- _Given task_: Your task is to return, exactly, the run of lines starting at the line holding "carried.keyframe_insert(path, frame=frame(t))" and ending at the line holding "for path, value", both ends included and no other lines.

- _Given data_:
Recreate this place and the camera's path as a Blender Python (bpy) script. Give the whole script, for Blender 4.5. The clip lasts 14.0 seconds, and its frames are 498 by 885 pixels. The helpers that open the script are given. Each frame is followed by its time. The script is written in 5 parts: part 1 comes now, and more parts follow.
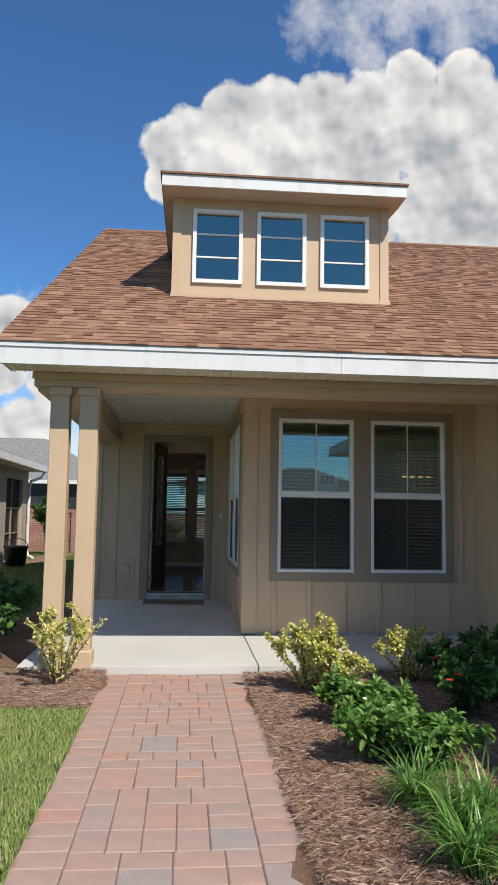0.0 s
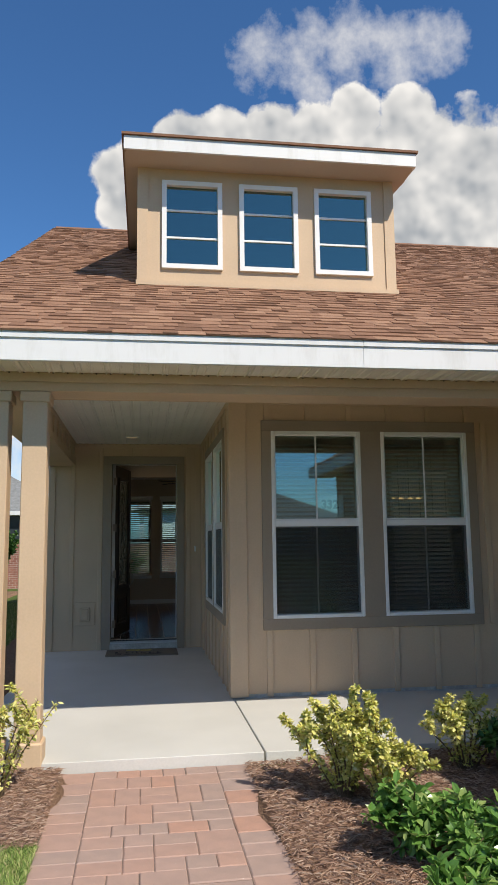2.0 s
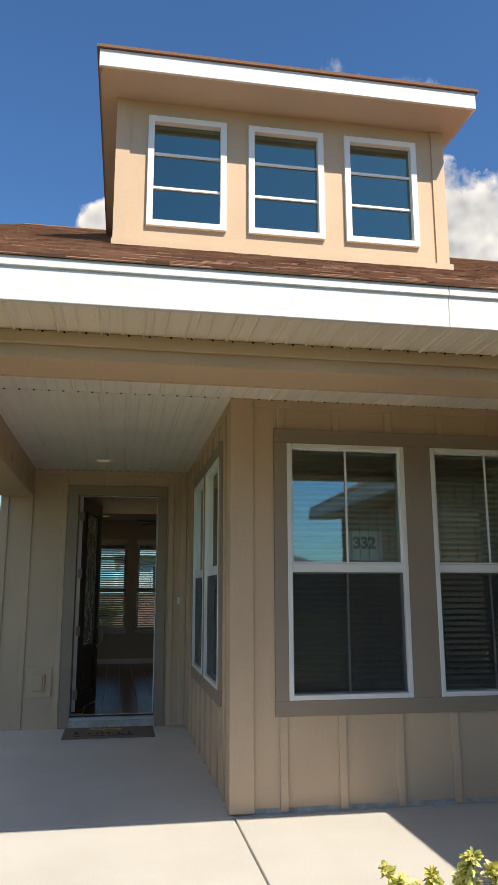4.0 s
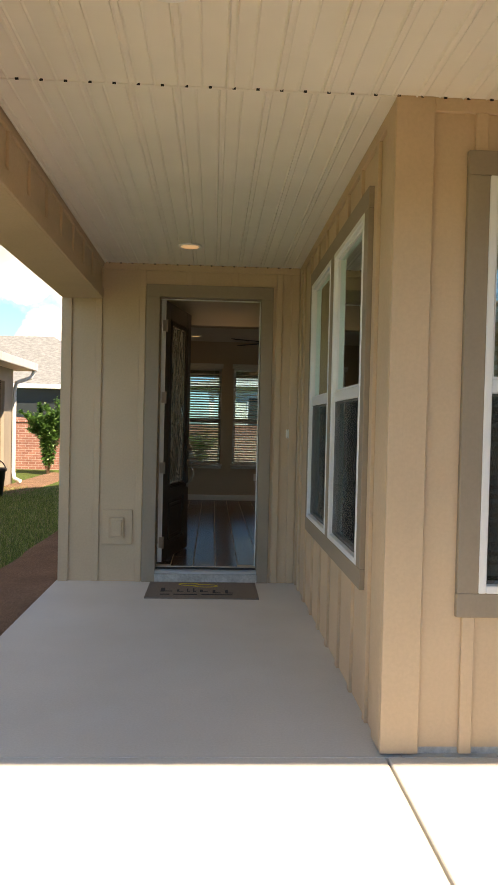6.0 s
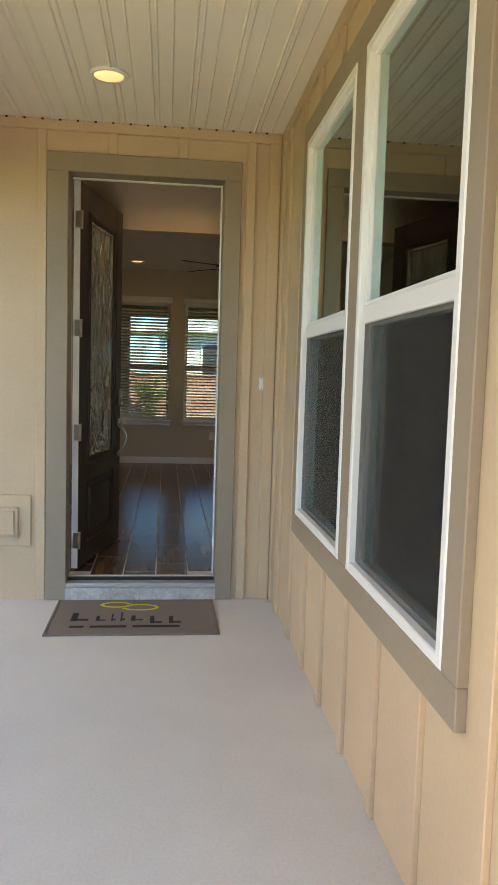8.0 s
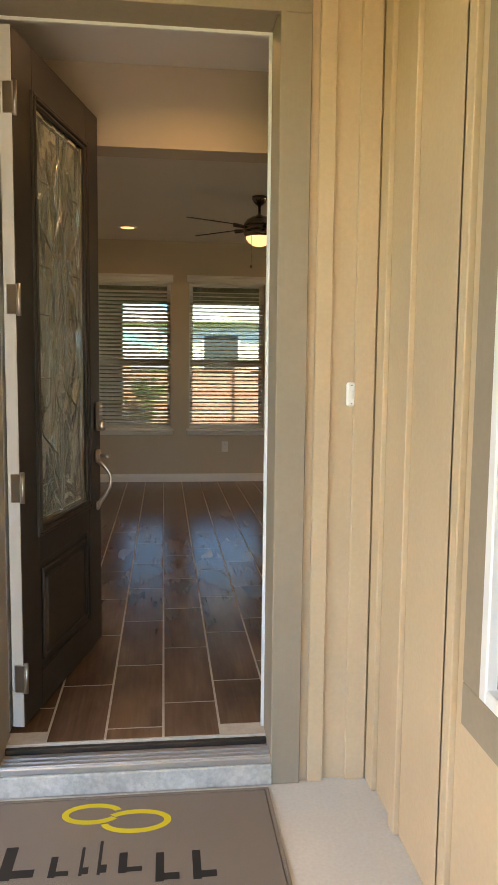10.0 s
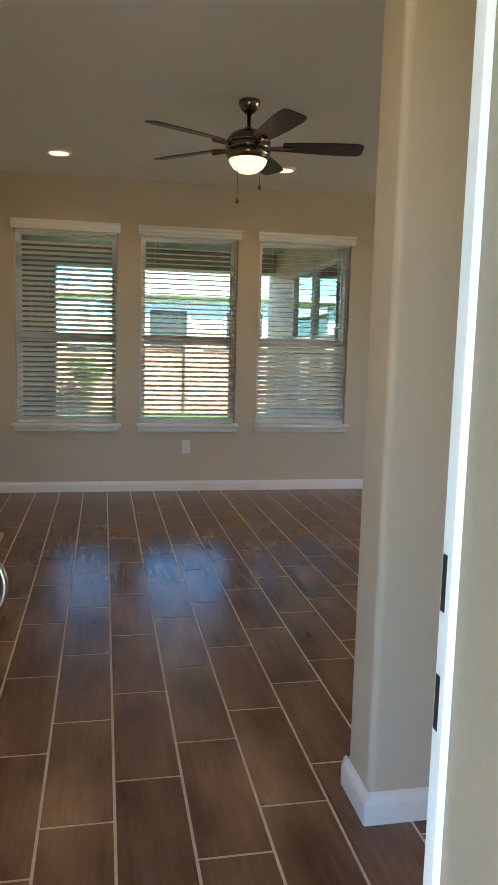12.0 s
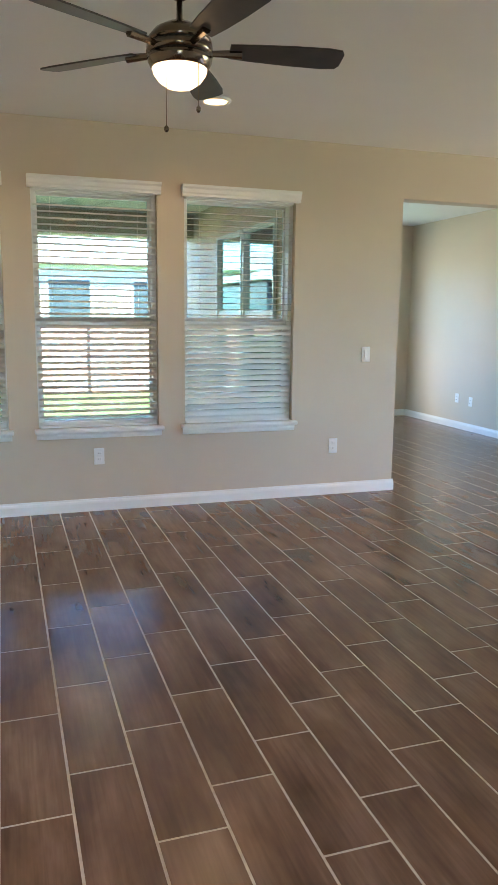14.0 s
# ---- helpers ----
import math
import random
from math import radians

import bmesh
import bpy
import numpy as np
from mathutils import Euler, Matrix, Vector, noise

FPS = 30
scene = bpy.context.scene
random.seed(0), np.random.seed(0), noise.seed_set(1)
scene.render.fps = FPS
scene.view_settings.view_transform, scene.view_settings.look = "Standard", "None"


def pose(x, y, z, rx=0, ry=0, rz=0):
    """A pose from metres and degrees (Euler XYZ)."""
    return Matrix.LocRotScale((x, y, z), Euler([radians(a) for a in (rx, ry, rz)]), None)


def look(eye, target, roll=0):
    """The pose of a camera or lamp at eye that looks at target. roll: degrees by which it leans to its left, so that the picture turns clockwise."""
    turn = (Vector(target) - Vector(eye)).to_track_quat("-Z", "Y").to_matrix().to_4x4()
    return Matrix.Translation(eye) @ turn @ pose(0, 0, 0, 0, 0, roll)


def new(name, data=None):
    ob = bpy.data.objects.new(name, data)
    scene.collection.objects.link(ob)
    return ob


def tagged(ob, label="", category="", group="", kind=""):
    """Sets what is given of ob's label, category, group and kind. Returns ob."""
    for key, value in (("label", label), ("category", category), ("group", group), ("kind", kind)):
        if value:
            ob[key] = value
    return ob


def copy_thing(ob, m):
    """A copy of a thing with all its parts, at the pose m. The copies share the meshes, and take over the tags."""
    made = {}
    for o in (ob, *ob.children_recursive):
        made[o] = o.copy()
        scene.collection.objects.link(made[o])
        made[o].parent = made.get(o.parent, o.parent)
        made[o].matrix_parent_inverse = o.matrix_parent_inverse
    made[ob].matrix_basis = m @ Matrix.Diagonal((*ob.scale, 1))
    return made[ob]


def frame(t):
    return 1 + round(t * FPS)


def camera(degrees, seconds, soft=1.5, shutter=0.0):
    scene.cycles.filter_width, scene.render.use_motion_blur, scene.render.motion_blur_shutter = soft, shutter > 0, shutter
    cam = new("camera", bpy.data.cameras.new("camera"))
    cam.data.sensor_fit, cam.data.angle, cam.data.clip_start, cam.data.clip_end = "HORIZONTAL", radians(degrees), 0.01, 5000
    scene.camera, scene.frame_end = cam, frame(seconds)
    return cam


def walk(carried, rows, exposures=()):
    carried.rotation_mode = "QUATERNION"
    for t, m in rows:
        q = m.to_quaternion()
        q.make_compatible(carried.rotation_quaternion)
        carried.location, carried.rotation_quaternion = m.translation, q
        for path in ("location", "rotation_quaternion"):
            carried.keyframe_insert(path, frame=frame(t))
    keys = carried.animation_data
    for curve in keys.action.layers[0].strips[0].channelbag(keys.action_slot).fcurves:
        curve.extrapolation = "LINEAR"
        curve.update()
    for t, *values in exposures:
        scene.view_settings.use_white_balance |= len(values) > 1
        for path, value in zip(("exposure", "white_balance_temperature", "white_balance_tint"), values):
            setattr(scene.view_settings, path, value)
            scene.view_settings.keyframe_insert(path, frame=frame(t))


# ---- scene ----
cam = camera(37.4, 14.0, soft=1.0)
PATH = [
    (0, (0.048, 0.249, 1.352), (0.217, 2.231, 1.551), 0.9),
    (0.5, (-0.034, 0.566, 1.341), (0.082, 2.55, 1.564), -0.5),
    (1, (-0.02, 0.944, 1.341), (0.184, 2.915, 1.612), -0.2),
    (1.5, (-0.077, 1.387, 1.44), (0.186, 3.344, 1.758), -0.9),
    (2, (-0.108, 1.813, 1.441), (0.179, 3.774, 1.708), -0.7),
    (2.2, (-0.105, 2.0, 1.427), (0.199, 3.961, 1.676), -0.5),
    (4.3, (-0.013, 3.948, 1.444), (0.324, 5.877, 1.853), -0.1),
    (4.5, (0.019, 4.146, 1.454), (0.325, 6.087, 1.828), -0.3),
    (5, (-0.038, 4.663, 1.446), (0.218, 6.63, 1.703), -0.3),
    (5.5, (-0.026, 5.173, 1.431), (0.185, 7.159, 1.532), 0.3),
    (6, (-0.032, 5.691, 1.419), (0.067, 7.688, 1.373), 1.3),
    (6.5, (0.012, 6.178, 1.393), (0.08, 8.174, 1.292), 2.5),
    (7, (0.049, 6.734, 1.39), (0.138, 8.724, 1.214), 2.2),
    (7.5, (0.103, 7.264, 1.37), (0.3, 9.243, 1.167), 1.9),
    (8, (0.062, 7.802, 1.388), (0.288, 9.781, 1.211), 1.7),
    (8.5, (0.034, 8.299, 1.394), (0.258, 10.282, 1.27), 0.6),
    (8.7, (0.038, 8.529, 1.424), (0.244, 10.515, 1.309), 0.1),
    (10.8, (-0.023, 10.64, 1.436), (0.246, 12.605, 1.179), 1.7),
    (11, (-0.038, 10.827, 1.433), (0.24, 12.791, 1.173), 2.2),
    (11.5, (-0.053, 11.271, 1.42), (0.289, 13.227, 1.171), 2.2),
    (12, (-0.014, 11.705, 1.437), (0.374, 13.651, 1.182), 1.5),
    (12.5, (-0.035, 12.068, 1.472), (0.436, 13.999, 1.242), 0.3),
    (13, (0.022, 12.423, 1.474), (0.587, 14.325, 1.216), 1.4),
    (13.5, (0.060, 12.735, 1.544), (0.613, 14.621, 1.167), 1.4),
    (14, (0.086, 12.987, 1.546), (0.711, 14.858, 1.208), 0.6),
]
EXPOSURE = [
    (0.0, 0.14, 6800, 10), (2.2, 0.14, 6900, 10), (4.3, 0.5, 7500, 12), (5.0, 0.7, 8200, 14), (6.0, 1.3, 9300, 16), (6.5, 1.45, 9300, 16), (7.0, 1.75, 9100, 16), (7.5, 2.15, 9100, 16), (8.0, 2.5, 9200, 16), (8.7, 2.8, 9300, 16),
    (10.8, 3.5, 11500, 22), (11.5, 3.65, 11500, 22), (12.0, 4.0, 7700, 13), (12.5, 4.35, 8700, 16), (13.0, 4.55, 6800, 13), (13.5, 4.75, 6700, 12), (14.0, 4.85, 6600, 11),
]
walk(cam, [(t, look(eye, target, roll)) for t, eye, target, roll in PATH], EXPOSURE)

# ---- world, sun and exposure ----
SUN_TO = Vector((0.6, -1.0, 1.28)).normalized()
sun = new("sun", bpy.data.lights.new("sun", "SUN"))
sun.data.energy, sun.data.angle, sun.data.color = 4.6, radians(0.5), (1.0, 0.935, 0.84)
sun.matrix_world = look((0, 0, 30), Vector((0, 0, 30)) - SUN_TO)

world = bpy.data.worlds.new("sky")
scene.world = world
world.use_nodes = True
wn, wl = world.node_tree.nodes, world.node_tree.links
wn.clear()


def wnode(kind, **kw):
    nd = wn.new(kind)
    for key, value in kw.items():
        if key == "op":
            nd.operation = value
        else:
            nd.inputs[int(key[1:])].default_value = value
    return nd


def wmath(op, a, b=None, clamp=False):
    nd = wn.new("ShaderNodeMath")
    nd.operation, nd.use_clamp = op, clamp
    for i, v in enumerate((a, b)):
        if v is None:
            continue
        if isinstance(v, (int, float)):
            nd.inputs[i].default_value = v
        else:
            wl.new(v, nd.inputs[i])
    return nd.outputs[0]


sky = wn.new("ShaderNodeTexSky")
sky.sky_type, sky.sun_disc = "NISHITA", False
sky.sun_elevation = math.asin(SUN_TO.z)
sky.sun_rotation = math.atan2(SUN_TO.x, SUN_TO.y)
sky.air_density, sky.dust_density, sky.ozone_density = 1.0, 0.2, 3.0
direction = wn.new("ShaderNodeTexCoord").outputs["Generated"]


def wnoise(scale, detail, rough, offset):
    mp = wn.new("ShaderNodeVectorMath")
    mp.operation = "ADD"
    wl.new(direction, mp.inputs[0])
    mp.inputs[1].default_value = offset
    nz = wn.new("ShaderNodeTexNoise")
    nz.inputs["Scale"].default_value, nz.inputs["Detail"].default_value, nz.inputs["Roughness"].default_value = scale, detail, rough
    wl.new(mp.outputs[0], nz.inputs["Vector"])
    return nz.outputs["Fac"]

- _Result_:
            carried.keyframe_insert(path, frame=frame(t))
    keys = carried.animation_data
    for curve in keys.action.layers[0].strips[0].channelbag(keys.action_slot).fcurves:
        curve.extrapolation = "LINEAR"
        curve.update()
    for t, *values in exposures:
        scene.view_settings.use_white_balance |= len(values) > 1
        for path, value in zip(("exposure", "white_balance_temperature", "white_balance_tint"), values):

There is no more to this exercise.